What Do People Want From Me?

Here is a question which no doubt you have asked yourself many times, and I found myself doing so today. In this instance thinking about what I share through social channels and how I best support and leverage that to mutual benefit.

When posting something online you carefully consider what might be deemed useful, augment your brand proposition, and add colour to a conversation. While being ‘professional’ on social media, before posting a blog, some comment or an image, you aim to gain some positive outcome from your action – appreciation, more followers, quality exchanges with others, a satisfied recipient, even new opportunities. But then in a relaxed unguarded moment on seeing an amusing story on Twitter you make a casual offhand quip, and while sipping on your coffee, post your remark without a second thought for your quick-wittedness. Then, without seemingly trying you get more likes in an hour than many of your posts collectively achieved in weeks, shooting your engagement level off the chart by the minute. …..Well, that just happened!

Makes you think “Should I be deploying my talents in a new way? In a new environment?” In my case, I have often thought “How best can I share commentary, observations, and humour on issues of the day in my own, relaxed, ‘tell-it-as-it-really-is’, occasionally ‘controversial’ style?” And then I reflect that in an already crowded content-filled world, I should consider an alternative solution and avoid adding unecessarily to the superflous noise that surrounds us. I guess this is what some might call a ‘eureka’ moment when you get that flash of inspiration to channel your abilities in new directions. You start thinking about picking up some of the ambitions you left hanging when entering the workplace (in my case it was radio broadcasting and music performance) to responsibly forge a ‘proper’ career that would secure your long-term future.

It’s at times such as this that prompts me to think “Maybe it’s time not to just reserve my approach and passions for the many diverse people with whom I am used to working across the business world, and share them in a more public space?” Time to mix in those latent talents of performing on stage, in bands, and from behind a microphone that have served me so well, and bring them to the fore.
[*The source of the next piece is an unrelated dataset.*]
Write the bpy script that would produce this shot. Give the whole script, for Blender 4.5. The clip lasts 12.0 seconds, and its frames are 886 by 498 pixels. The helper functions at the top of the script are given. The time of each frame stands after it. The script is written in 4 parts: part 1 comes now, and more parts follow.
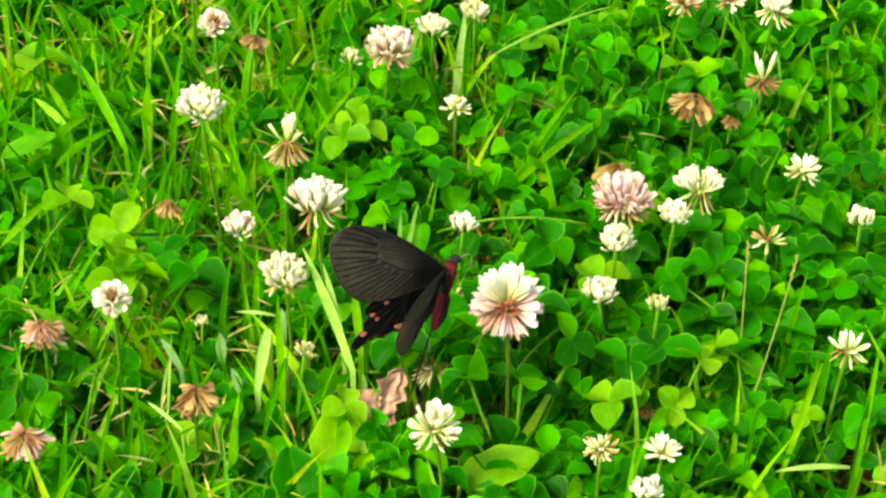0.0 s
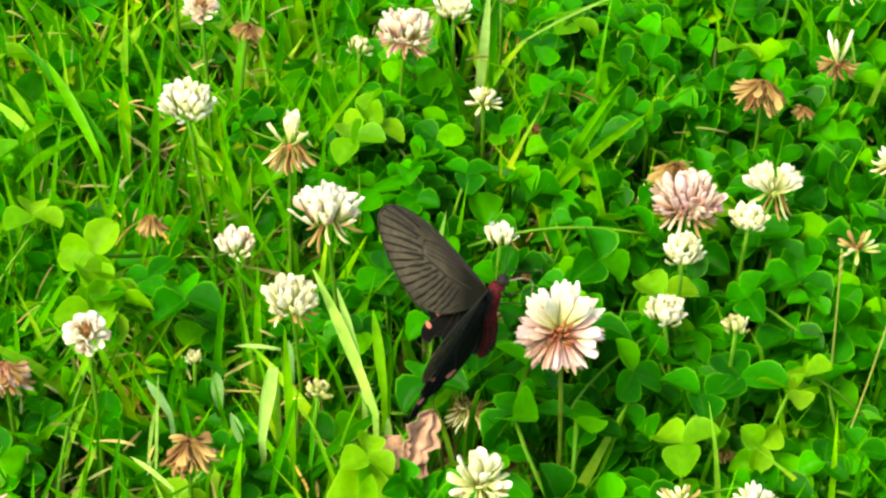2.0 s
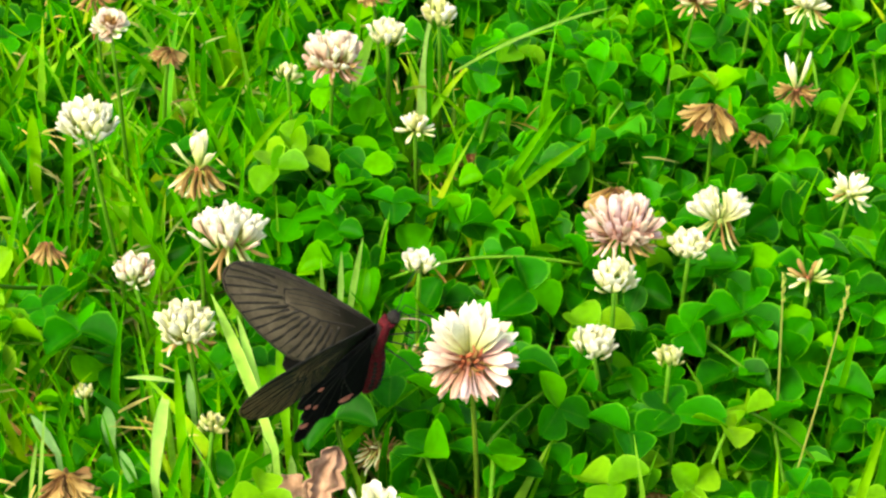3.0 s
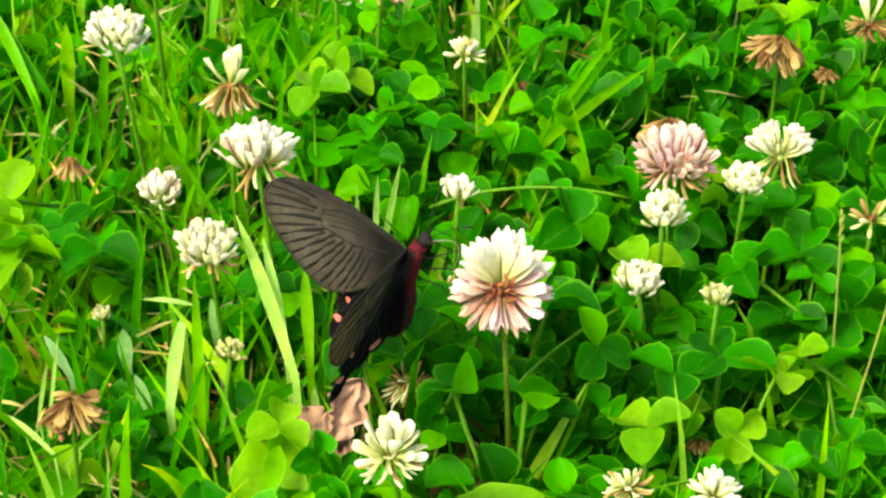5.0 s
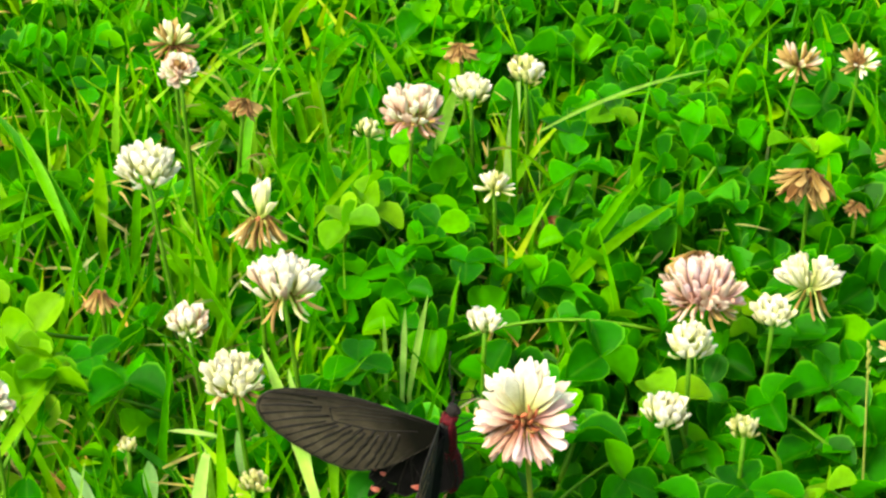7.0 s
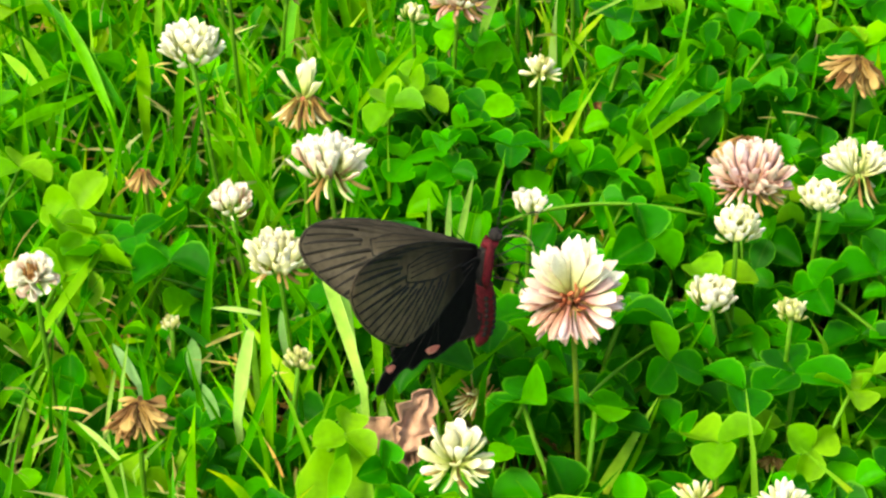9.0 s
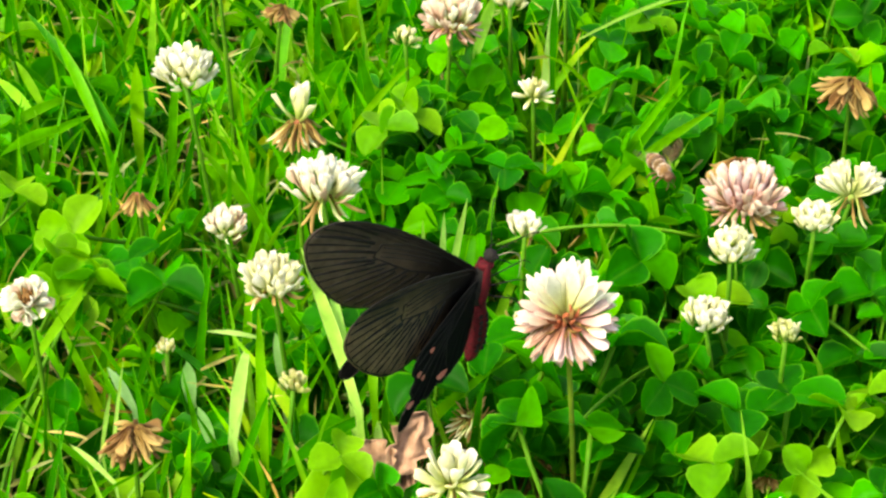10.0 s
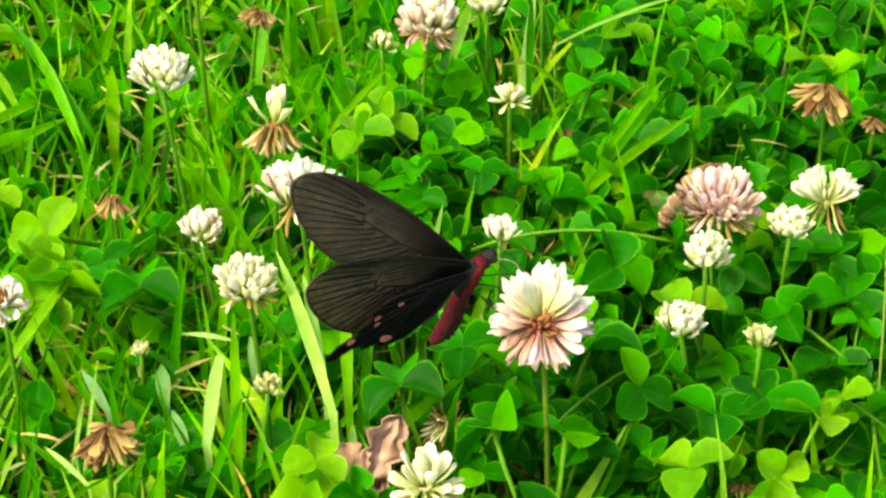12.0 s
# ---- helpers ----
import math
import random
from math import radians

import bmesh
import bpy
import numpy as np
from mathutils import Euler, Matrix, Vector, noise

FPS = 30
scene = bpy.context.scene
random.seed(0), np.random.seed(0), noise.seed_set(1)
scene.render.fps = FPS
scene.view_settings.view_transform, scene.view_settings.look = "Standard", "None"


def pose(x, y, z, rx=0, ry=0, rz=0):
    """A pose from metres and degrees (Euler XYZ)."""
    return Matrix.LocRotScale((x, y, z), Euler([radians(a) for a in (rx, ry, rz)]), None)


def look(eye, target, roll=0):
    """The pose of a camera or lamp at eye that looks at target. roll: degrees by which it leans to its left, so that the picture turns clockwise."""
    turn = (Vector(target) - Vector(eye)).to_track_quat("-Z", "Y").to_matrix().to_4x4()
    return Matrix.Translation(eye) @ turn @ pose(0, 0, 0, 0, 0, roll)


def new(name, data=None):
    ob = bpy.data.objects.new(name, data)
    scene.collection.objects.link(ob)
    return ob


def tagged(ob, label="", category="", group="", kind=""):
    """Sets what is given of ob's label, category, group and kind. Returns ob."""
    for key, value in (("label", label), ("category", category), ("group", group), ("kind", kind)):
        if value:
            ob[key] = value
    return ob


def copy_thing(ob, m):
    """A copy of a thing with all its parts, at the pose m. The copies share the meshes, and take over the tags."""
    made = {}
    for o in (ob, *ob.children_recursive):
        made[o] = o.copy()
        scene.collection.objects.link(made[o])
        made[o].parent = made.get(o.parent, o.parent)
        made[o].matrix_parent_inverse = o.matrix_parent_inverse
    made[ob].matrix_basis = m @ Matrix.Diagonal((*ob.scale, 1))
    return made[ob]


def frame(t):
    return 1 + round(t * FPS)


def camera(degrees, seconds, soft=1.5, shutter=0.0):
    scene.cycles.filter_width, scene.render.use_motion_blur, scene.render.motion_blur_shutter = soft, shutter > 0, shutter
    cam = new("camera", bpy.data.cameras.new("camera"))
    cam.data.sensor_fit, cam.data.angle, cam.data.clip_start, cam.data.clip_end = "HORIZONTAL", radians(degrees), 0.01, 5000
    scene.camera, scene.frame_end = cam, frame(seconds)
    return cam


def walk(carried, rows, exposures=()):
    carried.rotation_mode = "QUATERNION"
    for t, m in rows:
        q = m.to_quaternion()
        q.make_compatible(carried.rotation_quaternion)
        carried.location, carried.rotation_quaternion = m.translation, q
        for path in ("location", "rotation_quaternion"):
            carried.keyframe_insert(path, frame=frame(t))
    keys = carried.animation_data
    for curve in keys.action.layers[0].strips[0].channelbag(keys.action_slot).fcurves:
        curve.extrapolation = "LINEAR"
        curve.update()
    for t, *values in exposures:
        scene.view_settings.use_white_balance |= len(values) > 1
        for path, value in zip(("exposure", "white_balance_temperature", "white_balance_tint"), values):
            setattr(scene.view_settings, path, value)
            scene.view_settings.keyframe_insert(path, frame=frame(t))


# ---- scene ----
cam = camera(22.0, 12.0, soft=2.5)
PATH = [
    (0, (-0.04959, -0.60017, 0.58711), (-0.03005, -0.13924, 0.20349), 3.061),
    (0.5, (-0.06831, -0.56242, 0.57522), (-0.01750, -0.10777, 0.18700), 4.465),
    (1, (-0.08043, -0.53939, 0.55327), (-0.01269, -0.08760, 0.16431), 5.136),
    (1.5, (-0.07798, -0.51943, 0.53340), (-0.02971, -0.06429, 0.14544), 4.021),
    (2, (-0.06116, -0.50560, 0.50747), (-0.03689, -0.04154, 0.12792), 2.232),
    (2.5, (-0.04385, -0.49211, 0.47995), (-0.03318, -0.02130, 0.10817), 1.192),
    (3, (-0.02151, -0.48226, 0.45864), (-0.01057, 0.00018, 0.10209), 1.270),
    (3.5, (-0.01593, -0.48343, 0.44411), (-0.02035, -0.00119, 0.08715), 0.389),
    (3.7, (-0.01346, -0.48270, 0.43934), (-0.02551, -0.00199, 0.08049), 0.005),
    (5.3, (-0.00255, -0.46014, 0.42948), (-0.01540, 0.01680, 0.06565), 1.472),
    (5.5, (-0.00096, -0.46083, 0.42853), (-0.01262, 0.01799, 0.06715), 1.576),
    (6, (-0.00158, -0.46000, 0.42812), (-0.02023, 0.02422, 0.07431), 1.050),
    (6.5, (0.00184, -0.46115, 0.42894), (-0.02629, 0.03075, 0.08653), 0.239),
    (7, (0.00280, -0.46321, 0.42791), (-0.02831, 0.03494, 0.09493), 0.169),
    (7.5, (-0.00255, -0.46489, 0.42071), (-0.03660, 0.02447, 0.07521), 0.033),
    (7.7, (-0.00400, -0.46559, 0.42041), (-0.03896, 0.02008, 0.06984), 0.004),
    (9.3, (-0.00039, -0.46527, 0.41730), (-0.03889, 0.01966, 0.06608), 0.246),
    (9.5, (-0.00096, -0.46468, 0.41689), (-0.03730, 0.02123, 0.06678), 0.333),
    (10, (-0.00140, -0.46614, 0.41848), (-0.03784, 0.02249, 0.07219), 0.135),
    (10.5, (-0.00000, -0.46615, 0.41868), (-0.03882, 0.02339, 0.07394), -0.000),
    (11, (-0.00146, -0.46671, 0.41814), (-0.04213, 0.02401, 0.07530), 0.047),
    (11.5, (-0.00287, -0.46629, 0.41765), (-0.04142, 0.02485, 0.07517), 0.306),
    (12, (-0.00149, -0.46686, 0.41641), (-0.03149, 0.02406, 0.07275), 0.870),
]
walk(cam, [(t, look(eye, target, roll)) for t, eye, target, roll in PATH], [(0, 1.82, 8300, 3), (12, 1.82, 8300, 3)])

# ---- light: bright, hazy summer day ----
world = bpy.data.worlds.new("sky")
scene.world = world
world.use_nodes = True
sky = world.node_tree.nodes.new("ShaderNodeTexSky")
sky.sky_type, sky.sun_disc = "NISHITA", False
SUN_UP, SUN_TURN = 52.0, 228.0
sky.sun_elevation, sky.sun_rotation = radians(SUN_UP), radians(SUN_TURN)
sky.dust_density, sky.air_density = 3.0, 1.0
world.node_tree.links.new(sky.outputs[0], world.node_tree.nodes["Background"].inputs[0])
world.node_tree.nodes["Background"].inputs[1].default_value = 0.15
sun = new("sun", bpy.data.lights.new("sun", "SUN"))
sun.data.energy, sun.data.angle, sun.data.color = 1.75, radians(18), (1.0, 0.94, 0.80)
up, turn = radians(SUN_UP), radians(SUN_TURN)
sun.matrix_world = look((0.8 * math.sin(turn) * math.cos(up), 0.8 * math.cos(turn) * math.cos(up), 0.8 * math.sin(up)), (0, 0, 0))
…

At least now I have some weighty experience, insights, and stories accumulated from leading teams delivering major global marketing and business change programmes over 20+ years. From within brand owners, leading public bodies and even the UK government I’ve witnessed first-hand how people interact and respond to good and bad communications, management, offerings and brand experiences, which combined are pretty unique and inspire me to improve the whole impact of business and industry on society. Advocating business sustainability and playing a part in driving the uptake of the UN Sustainable Goals are at the forefront of what I strive to achieve within organisations, their supply chains, and within public forums. And by introducing humour along the way is something I’ve found very effective in building great working dynamics within teams that become highly responsive and productive in delivering meaningful change and performance.

This in itself is a fascinating process and it’s worth asking yourself “What do I need to reconfigure within my own armoury to create relevance? What is true to my core values, draws upon my capabilities, and aligns with the demands and aspirations of my potential ‘customer’?” This is where a step-change can happen, call it what you will – reconfiguration, regeneration, reinvention, metamorphosis, rebrand, repositioning, evolution. It’s something we all need to get used to doing especially as our working lives will now extend from our 20’s into our 70’s even 80’s.